New Corporate Bond Program to Assist Cash-Challenged Companies

China’s top industrial policymaker has launched a program making it easier for companies to issue bonds to pay back other debt, in a drive analysts said is aimed at easing pressure on firms facing too many short-term obligations.
The latest program from the National Development and Reform Commission (NDRC), one of China’s major regulators that approves corporate bond issues, could especially help the nation’s real estate developers, many facing liquidity problems as the entire market slows. But some cautioned the new program’s conditions may be too high for many, limiting its effectiveness.
The new program will support companies with AAA credit and stable business operations, the NDRC said in a notice (link in Chinese) on its website last week. Real estate companies with total assets of over 150 billion yuan ($21.8 billion), more than 30 billion yuan of annual revenue, and debt-to-assets ratios lower than 85% will be eligible to issue bonds, said the notice.
But the regulator also introduced restrictions on the use of raised capital. Bond issuers are not allowed to use the money for lending, speculative real estate investments or securities investments that are irrelevant to the issuers’ operations. Bond issuers can also use no more than 50% of the raised funds to supplement operating capital.
The new program provides firms with quicker and simpler access to approval for new bond issues than the existing procedures. It also comes amid China’s ongoing campaign to support companies that previously relied on a shadow banking sector that is now the subject of a broader government cleanup.
“The purpose of this policy is mainly to encourage firms to repay debts. Companies can only use the funds to supplement operations under certain conditions,” a source in the finance industry told Caixin. The source added that firms issuing bonds under the new program must also provide feasible plans for how they will repay the debt.

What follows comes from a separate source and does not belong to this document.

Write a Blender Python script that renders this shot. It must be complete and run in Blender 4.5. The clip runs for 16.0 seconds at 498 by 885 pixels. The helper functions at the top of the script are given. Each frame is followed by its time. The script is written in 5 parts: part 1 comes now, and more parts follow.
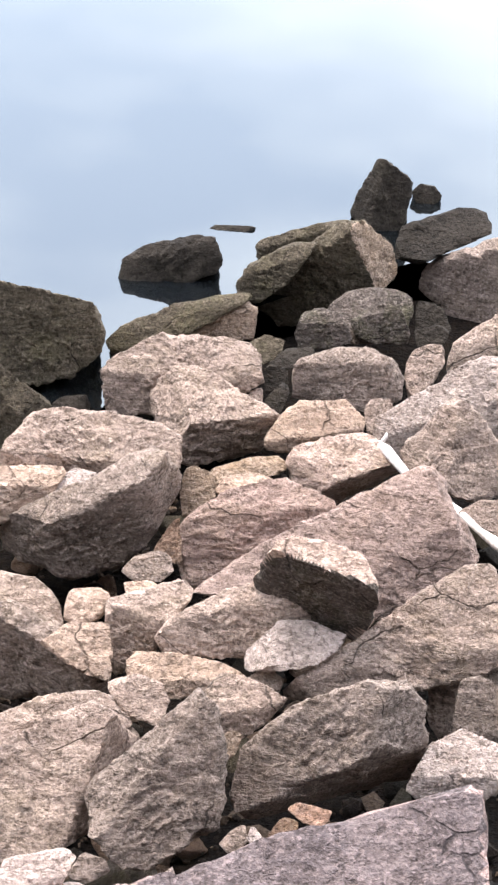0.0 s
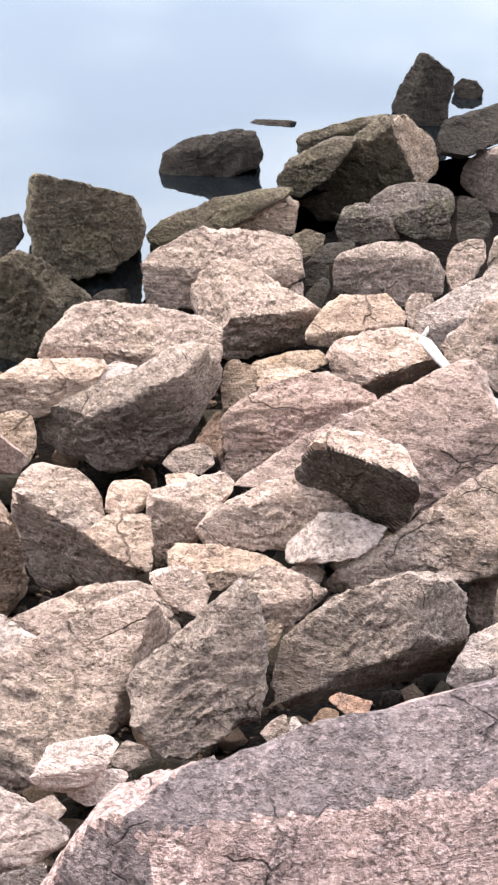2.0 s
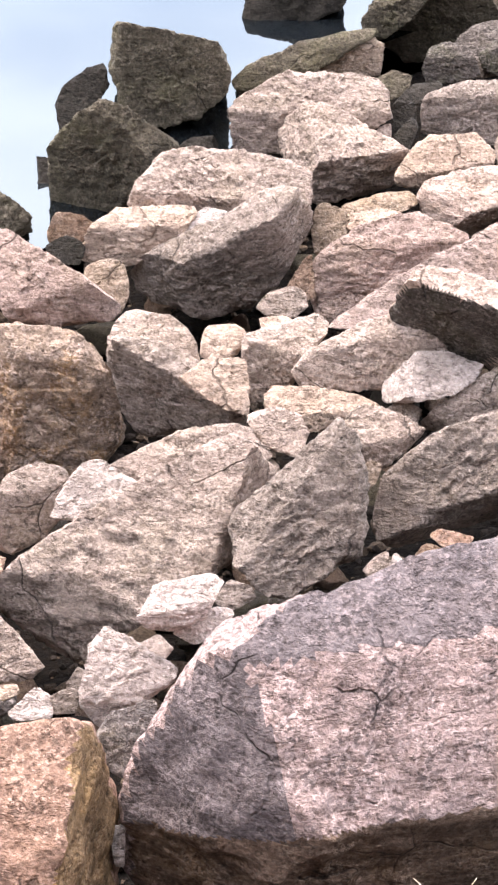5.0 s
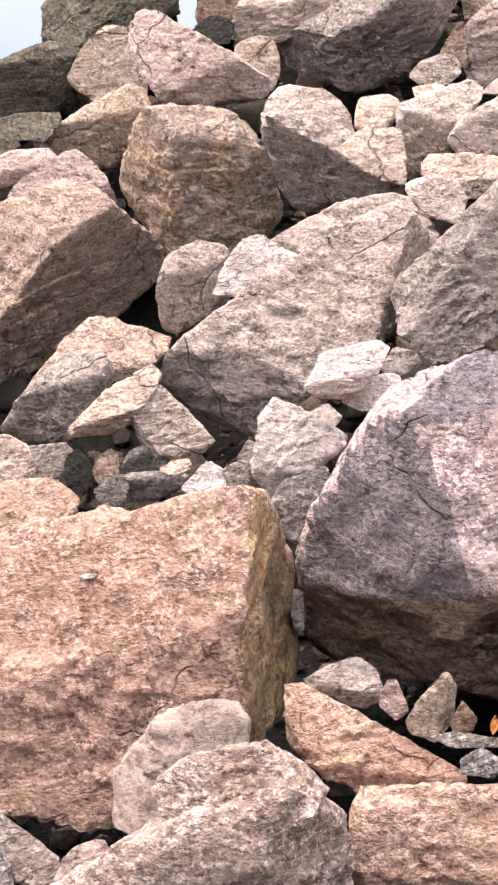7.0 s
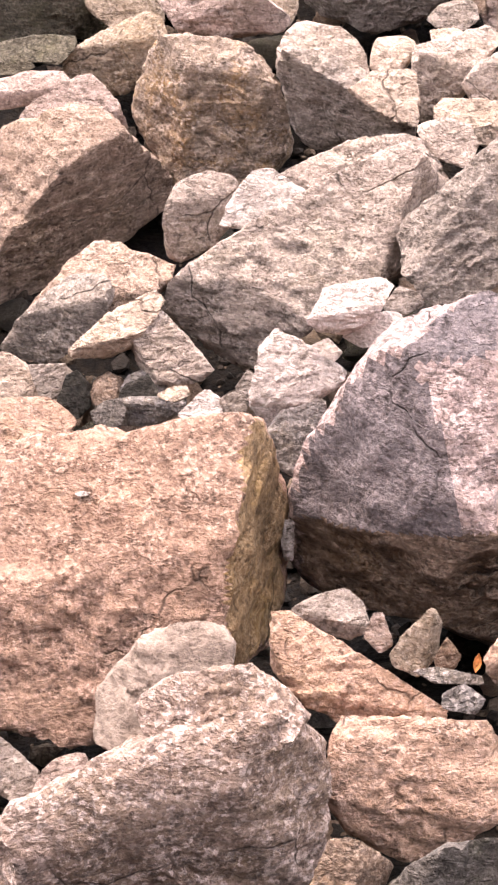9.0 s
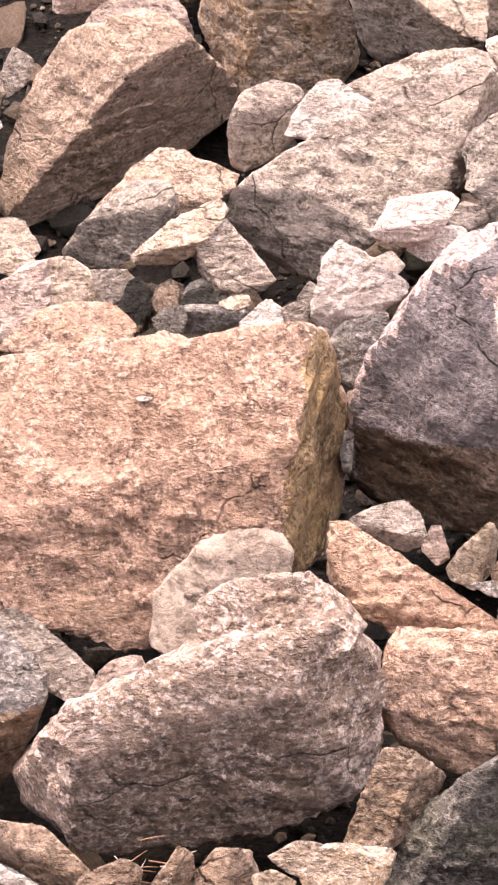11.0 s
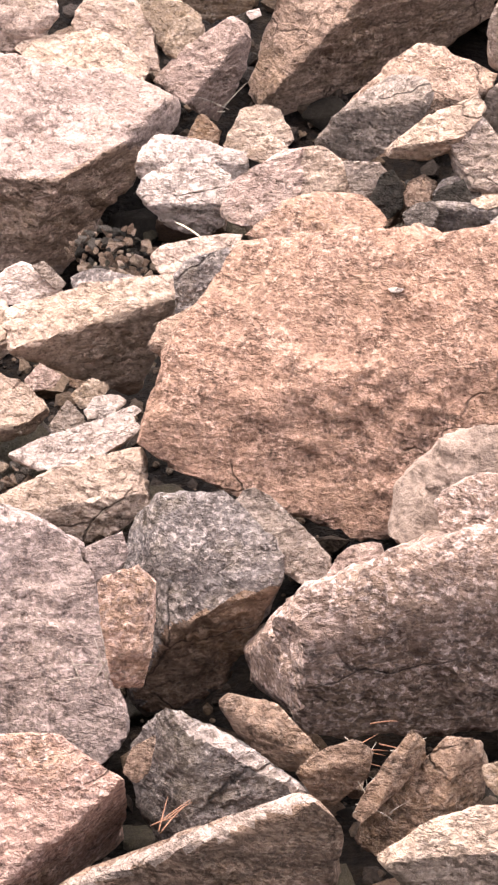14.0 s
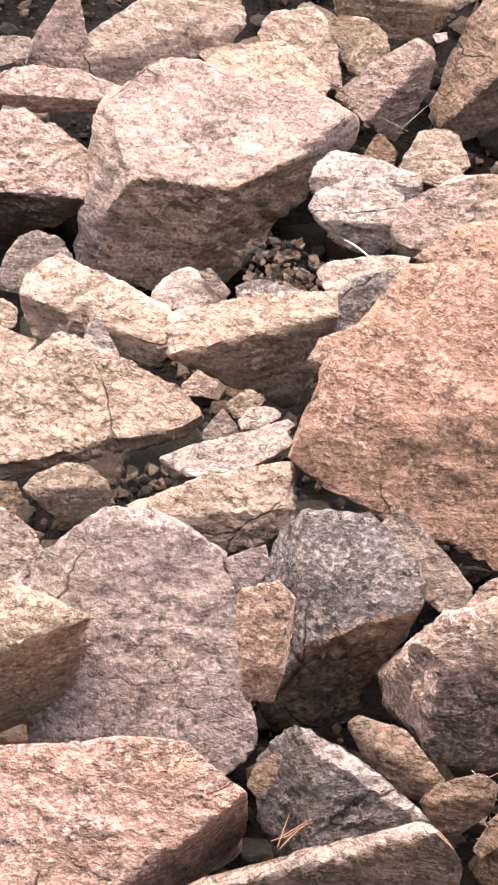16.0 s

One group that could benefit from the new program is real estate developers, many of which face cash crunches. The NDRC has strictly controlled real estate financing in recent years, and has only given the go-ahead for developers to raise funds for public welfare programs, including affordable housing, shantytown renovation, and leasing projects.
The industry could come under heavy pressure soon when a peak of debt comes due for repayment in the first quarter of 2019, according to a research report by Haitong Securities. In November, the total value of domestic bonds issued by property enterprises reached 52.3 billion yuan, up 14% from the previous month and more than double from a year earlier, according to data from financial information provider Wind.
Analysts said the new bond-issuing program could help high-quality property enterprises to ease their debt repayment pressure, though it will be less helpful to small and midsize firms that lack the necessary high credit levels.
But even some large firms may have trouble accessing the program due to their relatively high requirements, said Xia Lei, chief analyst of the research center at developer Evergrande Group. He said the policy appears designed to stabilize companies’ capital. But Caixin’s calculation showed that even Evergrande, one of the nation’s top developers, would not qualify to issue bonds under the new program due to its high debt ratio.